Françoise Marie Louise Tisseur, University of Manchester.
The International Council for Industrial and Applied Mathematics has selected Françoise Marie Louise Tisseur (University of Manchester) to deliver the Olga Taussky-Todd Lecture at the 2019 International Congress on Industrial and Applied Mathematics (ICIAM), to be held next summer in Valencia, Spain. The most important international event in applied and industrial mathematics, ICIAM is held once every four years under the sponsorship of the International Council for Industrial and Applied Mathematics.

Françoise is a numerical analyst specializing in numerical linear algebra. She has contributed real-world applications to the fields of theoretical analysis, perturbation theory, and numerical methods and software development.

Françoise is at the forefront of research on the theory and numerical solution of nonlinear eigenvalue problems, particularly polynomial eigenvalue problems. She has made major advancements in the analysis, perturbation theory, and numerical solution of these problems. Polynomial eigenvalue problems arise in a wide variety of science and engineering applications, such as dynamic analysis of mechanical systems, linear stability of flows in mechanics, and electronic band structure calculations for photonic crystals.

Françoise’s work shows for the first time that from the point of view of numerical stability, the usual approach to solve these problems is very often not the best. She has made major contributions to a fundamental open problem in the field — the derivation of a method that works directly on polynomial eigenvalue problems. As an important step towards their solution, she developed a new class of transformations allowing one to treat the problems directly with numerical techniques.

Pervading much of Françoise’s research is the theme of exploiting structure in matrix problems. She has devoted significant time to the creation of tools for analyzing structured problems, derivation of new or improved algorithms that exploit structure, and execution of error analysis to reveal the numerical properties of structure-exploiting algorithms for comparison and improvement.

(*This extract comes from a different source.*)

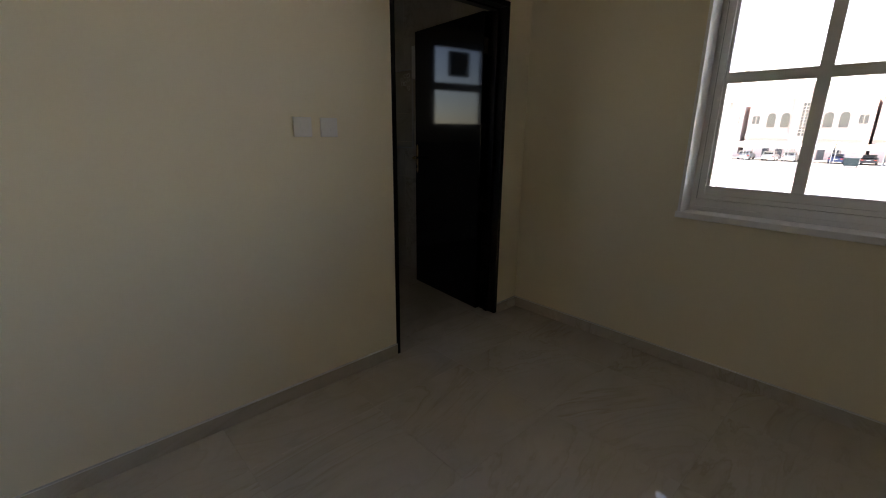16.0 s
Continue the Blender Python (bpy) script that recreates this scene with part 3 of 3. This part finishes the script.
# ---- bathroom ----
door("door_6", BA[1] - BA[0], HB, pose(BA[0], YC2, 0), 96, 1, "open dark glossy bathroom door with plain face", thick=0.15, front=False, plain=True, short=0.07, face=LACQUER)
TILE_WALL = marble("grey_wall_tile")
wt = thing("bathroom_wall_tiling", "glazed grey marble-effect bathroom wall tiles", "wall tiles", kind="structure")
row_mesh = {}


def wall_tiles(x0, x1, y0, y1, hole=None):
    """Large glazed tiles, 0.6 by 0.3, on one wall of the bathroom; the wall is thin in x or in y."""
    along_y = x1 - x0 < y1 - y0
    a0, a1 = (y0, y1) if along_y else (x0, x1)
    z = 0.0
    while z < 3.0 - 0.01:
        a = a0
        while a < a1 - 0.02:
            b = min(a + 0.6, a1)
            if not (hole and b > hole[0] and a < hole[1] and z + 0.3 > hole[2] and z < hole[3]):
                key = (along_y, round(b - a, 3))
                if key not in row_mesh:
                    me = bpy.data.meshes.new("wall_tile")
                    w = b - a - 0.002
                    bm = boxes((0, 0.008, 0, w, 0, 0.298)) if along_y else boxes((0, w, 0, 0.008, 0, 0.298))
                    bm.to_mesh(me)
                    bm.free()
                    me.materials.append(TILE_WALL)
                    row_mesh[key] = me
                t = new("wall_tile", row_mesh[key])
                t.parent = wt
                t.matrix_basis = pose(x0 if along_y else a, a if along_y else y0, z)
            a = b
        z += 0.3


wall_tiles(XS - 0.008, XS, YC2 + 0.15, YBA1)
wall_tiles(2.3, XS - 0.008, YBA1 - 0.008, YBA1, BW)
bwin = thing("window_4", "small white aluminium bathroom window with an exhaust fan", "window", kind="structure")
xm = (BW[0] + BW[1]) / 2
part("window_frame", boxes((BW[0], BW[0] + 0.05, YBA1, YBA1 + 0.07, BW[2], BW[3]), (BW[1] - 0.05, BW[1], YBA1, YBA1 + 0.07, BW[2], BW[3]), (BW[0] + 0.05, BW[1] - 0.05, YBA1, YBA1 + 0.07, BW[2], BW[2] + 0.05), (BW[0] + 0.05, BW[1] - 0.05, YBA1, YBA1 + 0.07, BW[3] - 0.05, BW[3]), (BW[0] + 0.05, BW[1] - 0.05, YBA1, YBA1 + 0.07, 1.76, 1.84)), ALU, bwin)
FROST = glass("bathroom_window_glass", (0.5, 0.54, 0.58))
for z0, z1 in ((BW[2] + 0.05, 1.76), (1.84, BW[3] - 0.05)):
    part("pane", boxes((BW[0] + 0.05, BW[1] - 0.05, YBA1 + 0.03, YBA1 + 0.034, z0, z1)), FROST, bwin).visible_shadow = False
fan = thing("exhaust_fan", "square exhaust fan fitted in the bathroom window", "exhaust fan", pose(3.42, YBA1 + 0.02, 2.04))
part("housing", boxes((-0.13, 0.13, -0.05, 0.01, -0.13, 0.13), bevel=0.01), GREYPL, fan)
for k in range(5):
    part("louvre", boxes((-0.11, 0.11, -0.056, -0.05, -0.1 + k * 0.045, -0.075 + k * 0.045)), DARK, fan)
MIRROR = mat("mirror_silver", (0.85, 0.87, 0.87), 0.02, 1.0)
ETCH = mat("etched_glass", (0.75, 0.80, 0.80), 0.6)
mir = thing("bathroom_mirror", "rectangular mirror with an etched floral corner on tiled wall", "mirror", pose(XS - 0.008, 5.45, 1.17))
part("glass", boxes((-0.006, 0, -0.22, 0.22, 0, 0.66)), MIRROR, mir)
part("edge_strip", boxes((-0.012, 0, -0.23, -0.22, -0.01, 0.67), (-0.012, 0, 0.22, 0.23, -0.01, 0.67), (-0.012, 0, -0.22, 0.22, 0.66, 0.67), (-0.012, 0, -0.22, 0.22, -0.01, 0)), STEEL, mir)
for k in range(7):
    a = k * 0.9
    y, z = -0.17 + 0.045 * (k % 3), 0.62 - 0.035 * (k // 2)
    part("etched_scroll", tube(bmesh.new(), [(-0.007, y + 0.012 * math.cos(a + i * 0.7) * (1 + i * 0.12), z + 0.012 * math.sin(a + i * 0.7) * (1 + i * 0.12)) for i in range(9)], 0.0022, 5), ETCH, mir)
lb = thing("mirror_light", "slim unlit white wall light beside the mirror", "wall light", pose(XS - 0.008, 5.16, 1.75))
part("diffuser", boxes((-0.05, -0.008, -0.025, 0.025, 0, 0.26), bevel=0.008), PLASTIC, lb)
part("back_plate", boxes((-0.008, 0, -0.03, 0.03, -0.01, 0.27)), STEEL, lb)

# ---- outside ----
GZ = -2.8
GROUND = paint("pale_sandy_ground", (0.27, 0.26, 0.24), 0.12, 0.9)
ASPHALT = paint("faded_asphalt", (0.10, 0.10, 0.10), 0.15, 0.85)
PINK = paint("pink_render", (0.44, 0.345, 0.31), 0.05, 0.8)
CREAMR = paint("pale_render", (0.50, 0.42, 0.36), 0.04, 0.8)
WHITER = paint("white_render", (0.56, 0.53, 0.47), 0.03, 0.8)
TINT = mat("dark_window_glass", (0.05, 0.055, 0.06), 0.08)
CANOPY = paint("pale_shade_cloth", (0.62, 0.58, 0.50), 0.04, 0.8)
TYRE = mat("rubber", (0.02, 0.02, 0.02), 0.8)
BIN = mat("dark_bin_plastic", (0.03, 0.05, 0.05), 0.5)
structure("ground", boxes((-600, 600, -600, 600, GZ - 0.3, GZ)), GROUND, "pale sandy open ground", "ground")
structure("road", boxes((62, 84, -120, 160, GZ, GZ + 0.004)), ASPHALT, "faded asphalt lane before the parking bays", "road")
structure("road_kerb", boxes((61.7, 62.0, -120, 160, GZ, GZ + 0.15)), CREAMR, "pale concrete kerb", "kerb")


def arch_window(parent, x, y, z0, w, h, material=TINT):
    """A round-headed window in a face that looks towards -x, with its surround."""
    r = w / 2
    o = [(y - r, z0), (y + r, z0)] + [(y + r * math.cos(math.pi * k / 10), z0 + h - r + r * math.sin(math.pi * k / 10)) for k in range(11)]
    p = part("window", prism(bmesh.new(), o, 0, x - 0.02, x + 0.15), material, parent)
    big = [(y + (u - y) * 1.18, z0 + (v - z0) * 1.06) for u, v in o]
    part("surround", prism(bmesh.new(), big, 0, x - 0.01, x + 0.1), CREAMR, p)
    part("sill", boxes((x - 0.12, x, y - r - 0.15, y + r + 0.15, z0 - 0.12, z0)), CREAMR, p)


def villa(x, y0, y1, tower=True, label=""):
    """Two-storey villa front facing -x, with parapet, string course and round-headed windows."""
    v = thing("villa", label, "house")
    top = 7.3
    part("wall", boxes((x, x + 12, y0, y1, GZ, top)), PINK, v)
    part("parapet", boxes((x - 0.2, x + 12.2, y0, y1, top, top + 0.35)), CREAMR, v)
    part("string_course", boxes((x - 0.35, x, y0, y1, 0.7, 1.5)), CREAMR, v)
    part("roof", boxes((x + 0.3, x + 11.7, y0 + 0.3, y1 - 0.3, top + 0.35, top + 0.4)), CREAMR, v)
    c = (y0 + y1) / 2
    if tower:
        part("stair_tower", boxes((x - 0.6, x + 4, c - 1.9, c + 1.9, GZ, 9.3)), PINK, v)
        part("tower_cap", boxes((x - 0.85, x + 4.2, c - 2.15, c + 2.15, 9.3, 9.8)), CREAMR, v)
        g = part("stair_window", boxes((x - 0.63, x - 0.55, c - 0.75, c + 0.75, 1.2, 6.6)), TINT, v)
        for k in range(1, 10):
            part("glazing_bar", boxes((x - 0.72, x - 0.63, c - 0.75, c + 0.75, 1.2 + k * 0.54 - 0.05, 1.2 + k * 0.54 + 0.05)), CREAMR, g)
        for k in range(-1, 3):
            part("glazing_bar", boxes((x - 0.70, x - 0.63, c + (k - 0.5) * 0.5 - 0.05, c + (k - 0.5) * 0.5 + 0.05, 1.2, 6.6)), CREAMR, g)
    for s in (-1, 1):
        for d in (2.9, 4.9):
            if abs(s * d) + 0.8 < (y1 - y0) / 2:
                arch_window(v, x, c + s * d, 2.6, 1.25, 2.5)
                part("door_opening", boxes((x - 0.02, x + 0.1, c + s * d - 0.5, c + s * d + 0.5, GZ, GZ + 2.2)), TINT, v)
        d = 7.2
        if d + 0.9 < (y1 - y0) / 2:
            w = part("window", boxes((x - 0.02, x + 0.1, c + s * d - 0.55, c + s * d + 0.55, 3.2, 4.6)), TINT, v)
            part("window_frame", boxes((x - 0.08, x - 0.02, c + s * d - 0.7, c + s * d + 0.7, 3.05, 3.2), (x - 0.08, x - 0.02, c + s * d - 0.7, c + s * d + 0.7, 4.6, 4.75), (x - 0.06, x - 0.02, c + s * d - 0.04, c + s * d + 0.04, 3.2, 4.6)), CREAMR, w)
    return v


villa(100, 6.6, 23.4, True, "pink two-storey villa with arched windows and stair tower")
villa(101, -13.0, 6.2, True, "pink two-storey villa with arched windows beside its twin")
villa(100, 24.2, 41.0, True, "pink two-storey villa with arched windows further along")
villa(101, -32.6, -13.6, True, "pink two-storey villa at the end of the row")


def carport(y0, y1):
    c = thing("carport", "pale fabric shade canopy on steel posts over parked cars", "carport", group="carports")
    bm = bmesh.new()
    n, m = 8, 6
    g = [[bm.verts.new((89 + 5.5 * i / n, y0 + (y1 - y0) * j / m, -0.45 + 0.75 * math.sin(math.pi * i / n) ** 0.8 * (0.8 + 0.2 * math.cos(2 * math.pi * j / m)))) for j in range(m + 1)] for i in range(n + 1)]
    lo = [[bm.verts.new(v.co - Vector((0, 0, 0.04))) for v in r] for r in g]
    for i in range(n):
        for j in range(m):
            bm.faces.new((g[i][j], g[i + 1][j], g[i + 1][j + 1], g[i][j + 1]))
            bm.faces.new((lo[i][j + 1], lo[i + 1][j + 1], lo[i + 1][j], lo[i][j]))
    part("canopy", bm, CANOPY, c, smooth=True)
    part("valance", boxes((88.95, 89.0, y0, y1, -0.75, -0.42)), CANOPY, c)
    for y in (y0 + 0.1, y1 - 0.1):
        part("post", tube(bmesh.new(), [(94.3, y, GZ), (94.3, y, -0.45)], 0.07, 8), WHITER, c)
        part("post", tube(bmesh.new(), [(89.2, y, GZ), (89.2, y, -0.45)], 0.05, 8), WHITER, c)
    return c


for k in range(9):
    carport(-24 + k * 5.6, -24 + k * 5.6 + 5.4)


def car(y, colour, label, x=90.0):
    """A saloon or crossover nose-in under the shade, seen from behind."""
    paint_m = mat("car_paint", colour, 0.3, 0.2)
    c = thing("car", label, "car", pose(x, y, GZ), "parked cars")
    side = [(0, 0.35), (0, 0.80), (0.15, 0.92), (0.5, 1.0), (3.2, 0.98), (4.3, 0.82), (4.5, 0.6), (4.45, 0.3), (0.1, 0.28)]
    bm = prism(bmesh.new(), side, 1, -0.88, 0.88)
    part("body", bm, paint_m, c)
    roof = [(0.25, 0.98), (0.75, 1.40), (1.3, 1.47), (2.2, 1.44), (3.1, 0.98)]
    part("cabin", prism(bmesh.new(), roof, 1, -0.74, 0.74), paint_m, c)
    part("rear_window", boxes((-0.03, 0.02, -0.6, 0.6, 1.02, 1.34)), TINT, c).matrix_basis = pose(0.30, 0, 0.02, 0, 0, 0) @ Matrix.Translation((0.0, 0, 1.18)) @ pose(0, 0, 0, 0, 48, 0) @ Matrix.Translation((0, 0, -1.18))
    for s in (-1, 1):
        part("side_window", prism(bmesh.new(), [(0.75, 1.03), (0.95, 1.36), (2.1, 1.36), (2.75, 1.03)], 1, *sorted((s * 0.735, s * 0.75))), TINT, c)
        part("tail_light", boxes((-0.02, 0.03, *sorted((s * 0.55, s * 0.84)), 0.66, 0.80)), RED, c)
        for xw in (0.85, 3.6):
            part("wheel", tube(bmesh.new(), [(xw, s * 0.70, 0.31), (xw, s * 0.90, 0.31)], 0.31, 16), TYRE, c)
    part("bumper", boxes((-0.08, 0.05, -0.85, 0.85, 0.32, 0.52), bevel=0.02), paint_m, c)
    part("number_plate", boxes((-0.03, 0.0, -0.26, 0.26, 0.62, 0.74)), WHITER, c)
    return c


WHITE_CAR, SILVER_CAR, BLUE_CAR, DARK_CAR = (0.7, 0.7, 0.7), (0.35, 0.36, 0.37), (0.03, 0.06, 0.14), (0.03, 0.03, 0.035)
for y, col, lab in ((21.0, SILVER_CAR, "silver parked car under a shade canopy"), (17.6, WHITE_CAR, "white parked car under a shade canopy"), (14.9, WHITE_CAR, "white parked car under a shade canopy"), (9.2, BLUE_CAR, "dark blue parked car under a shade canopy"), (5.6, DARK_CAR, "dark parked car under a shade canopy"), (2.0, BLUE_CAR, "dark blue parked car under a shade canopy"), (-3.4, WHITE_CAR, "white parked car under a shade canopy"), (-9.0, SILVER_CAR, "silver parked car under a shade canopy")):
    car(y, col, lab)
wb = thing("waste_container", "dark wheeled waste container standing by the parking lane", "waste bin", pose(82, 6.9, GZ))
part("tub", prism(bmesh.new(), [(-0.5, 0.2), (0.5, 0.2), (0.65, 1.15), (-0.65, 1.15)], 1, -0.75, 0.75), BIN, wb)
part("lid", boxes((-0.7, 0.7, -0.8, 0.8, 1.15, 1.27), bevel=0.03), BIN, wb)
for yy in (-0.6, 0.6):
    part("wheel", tube(bmesh.new(), [(0, yy - 0.05, 0.1), (0, yy + 0.05, 0.1)], 0.1, 10), TYRE, wb)

# white neighbouring block
nb = thing("apartment_building", "sunlit white rendered apartment building with narrow recessed windows", "apartment building")
NX0, NX1, NY = 9.0, 22.2, 5.8 + 1.0
cols = [11.1 + 1.65 * k for k in range(7)]
bm = boxes((NX0, NX1, NY + 0.25, NY + 14, GZ, 3.6), (NX0, NX1, NY, NY + 0.25, 2.45, 3.6), (NX0, NX1, NY, NY + 0.25, 0.45, 1.2), (NX0, NX1, NY, NY + 0.25, GZ, -0.75))
edges = [NX0] + [v for c in cols for v in (c - 0.27, c + 0.27)] + [NX1]
for z0, z1 in ((1.2, 2.45), (-0.75, 0.45)):
    for a, b in zip(edges[::2], edges[1::2]):
        box(bm, a, b, NY, NY + 0.25, z0, z1)
part("wall", bm, WHITER, nb)
part("parapet", boxes((NX0, NX1 + 0.1, NY - 0.1, NY + 14, 3.6, 3.8)), WHITER, nb)
part("roof_block", boxes((NX0, 17.5, NY + 1.2, NY + 9, 3.8, 4.9)), WHITER, nb)
for c in cols:
    for z0, z1 in ((1.2, 2.45), (-0.75, 0.45)):
        w = part("window", boxes((c - 0.27, c + 0.27, NY + 0.21, NY + 0.245, z0, z1)), TINT, nb)
        part("sill", boxes((c - 0.33, c + 0.33, NY - 0.06, NY + 0.0, z0 - 0.08, z0 - 0.005)), CREAMR, w)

Françoise recently adopted tropical algebras, a tool from pure mathematics. When combined with a valuation map in the tropical setting, roots of polynomials, eigenvalues and singular values of matrices, and matrix factorizations offer order-of-magnitude approximations to the corresponding objects in the usual algebra. Tropical algebra becomes a useful tool for numerical linear algebra because tropical analogues are usually cheaper to compute than those in conventional algebra. One can then use them in the design of preprocessing steps to improve the numerical behavior of algorithms, such as convergence and stability.

Françoise studied at the University of St.-Étienne in France, completing her Ph.D. in numerical analysis in 1997. Following a postdoctoral position at the University of Tennessee, she moved to the University of Manchester, where she is now a professor of numerical analysis and director of the Manchester Institute for Mathematical Sciences.

Françoise’s work has garnered her many honors, including the 2010 Whitehead Prize of the London Mathematical Society, the 2012 Adams Prize of the University of Cambridge, and a Royal Society Wolfson Research Merit Award. She is also a SIAM Fellow.

Inaugurated in 2007, the Olga Taussky-Todd Lecture is an invited lecture at ICIAM. This honor is conferred on a “woman who has made outstanding contributions in applied mathematics and/or scientific computation.” The lecture is named for Olga Taussky-Todd, whose scientific legacy is in both theoretical and applied mathematics, and whose work exemplifies the aforementioned qualities.

Lecturers are selected by a committee established by the ICIAM President, with input from the Association for Women in Mathematics and European Women in Mathematics. Nominations are solicited from the mathematical sciences community. The Committee for the 2019 Lecture consisted of the following members: Barbara Lee Keyfitz (Chair, Ohio State University); Raymond Chan (Chinese University of Hong Kong); Sofia C. Ohlede (University College London, U.K.); Ruben D. Spies (Instituto de Matemática Aplicada del Litoral, Argentina); and Anna Karin Tornberg (KTH Royal Institute of Technology, Sweden).